*Task instructions*:
Copy the listing verbatim, excluding any images found in it.

---

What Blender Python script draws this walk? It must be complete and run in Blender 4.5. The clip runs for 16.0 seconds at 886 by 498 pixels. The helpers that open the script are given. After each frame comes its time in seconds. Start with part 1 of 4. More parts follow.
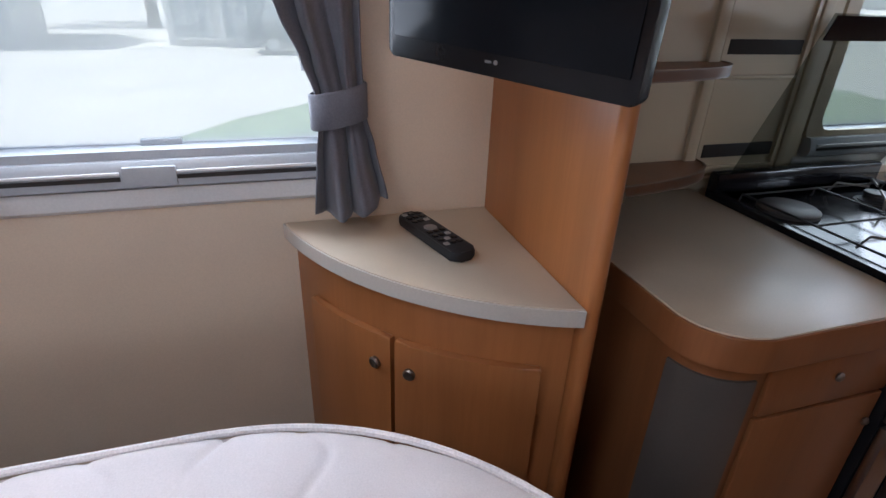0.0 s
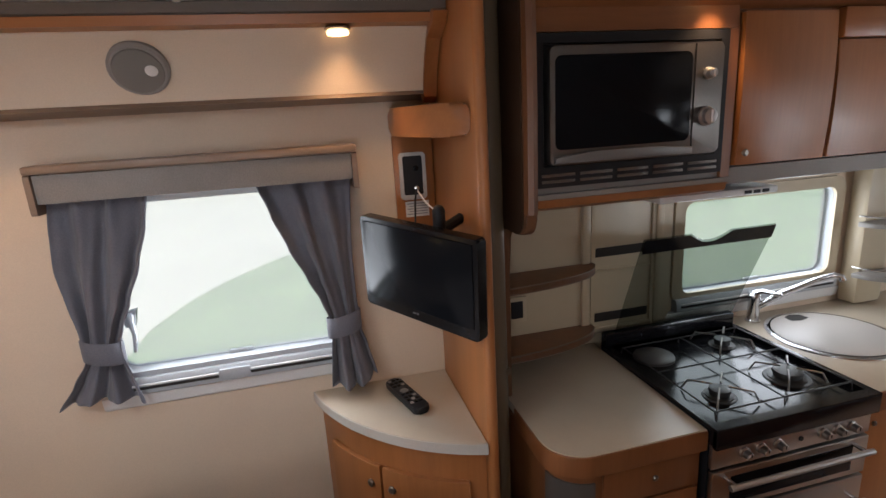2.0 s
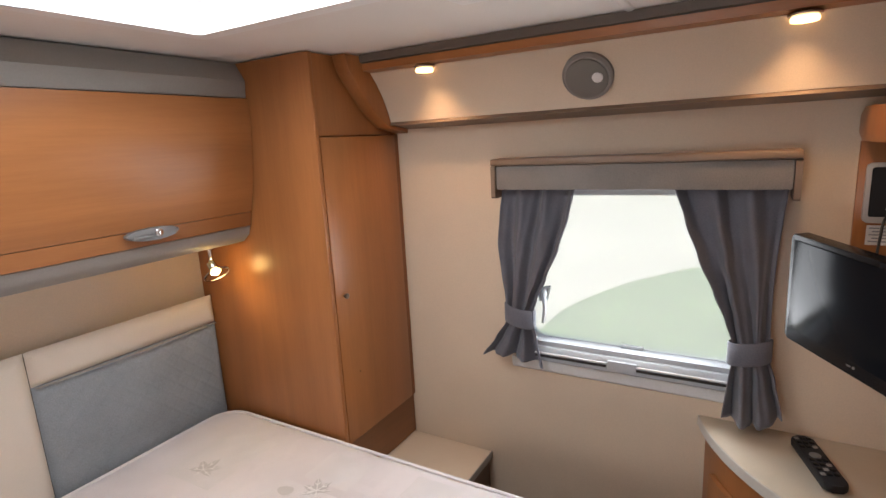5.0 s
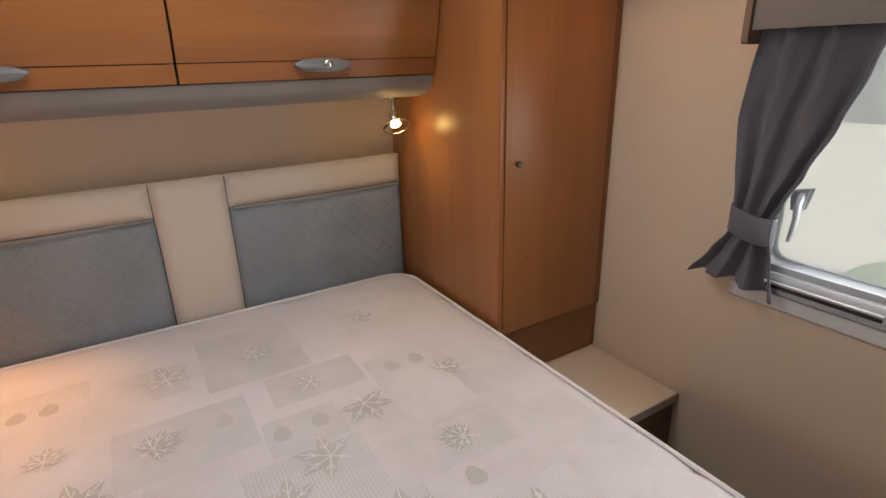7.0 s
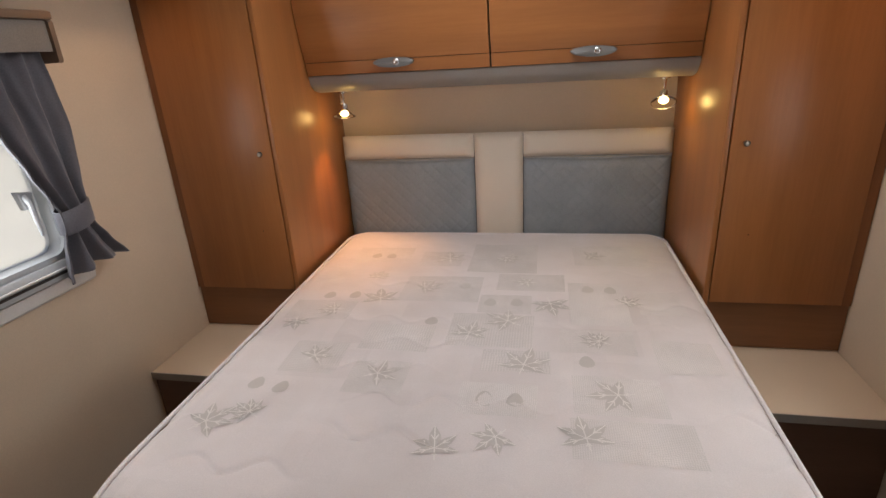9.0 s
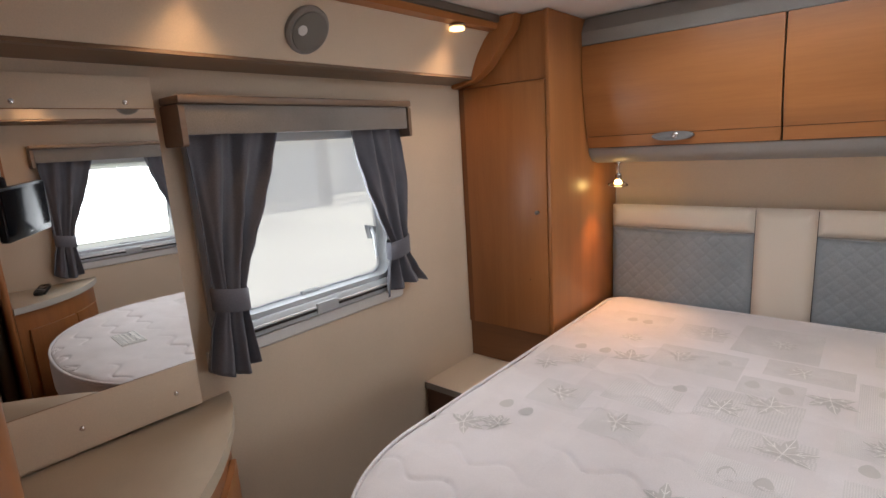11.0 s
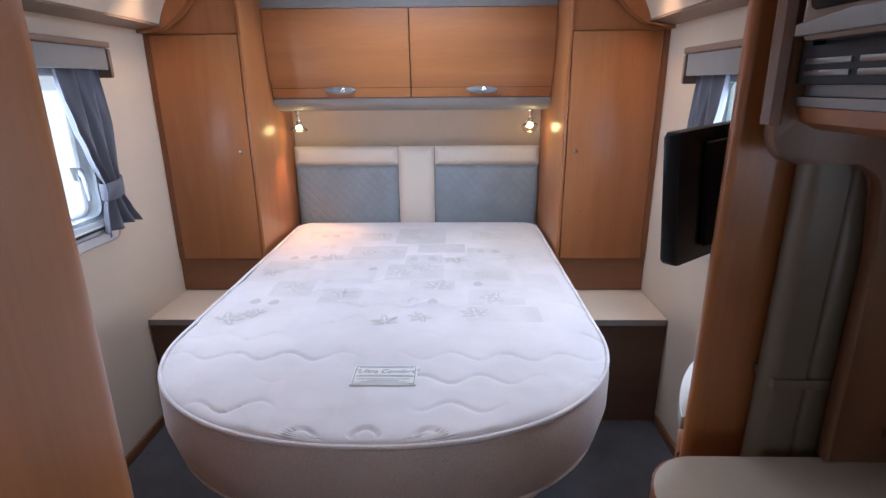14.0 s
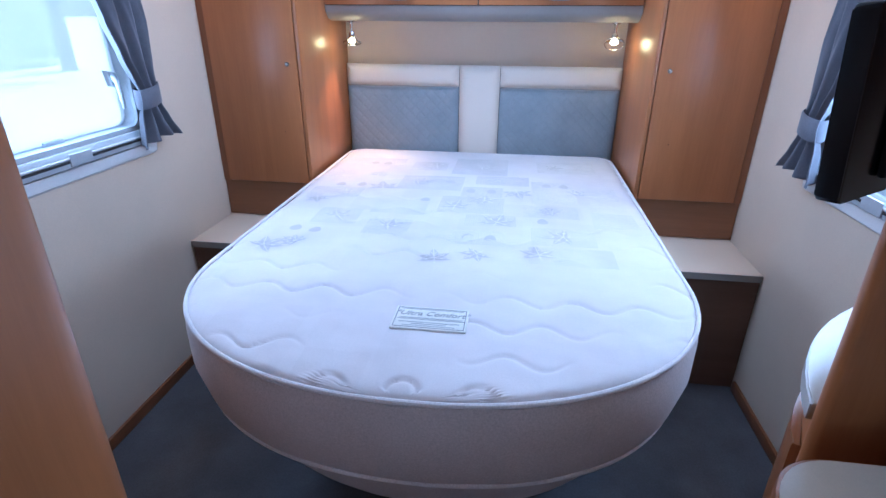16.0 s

---

*Exercise result*:
What Blender Python script draws this walk? It must be complete and run in Blender 4.5. The clip runs for 16.0 seconds at 886 by 498 pixels. The helpers that open the script are given. After each frame comes its time in seconds. Start with part 1 of 4. More parts follow.
0.0 s
2.0 s
5.0 s
7.0 s
9.0 s
11.0 s
14.0 s
16.0 s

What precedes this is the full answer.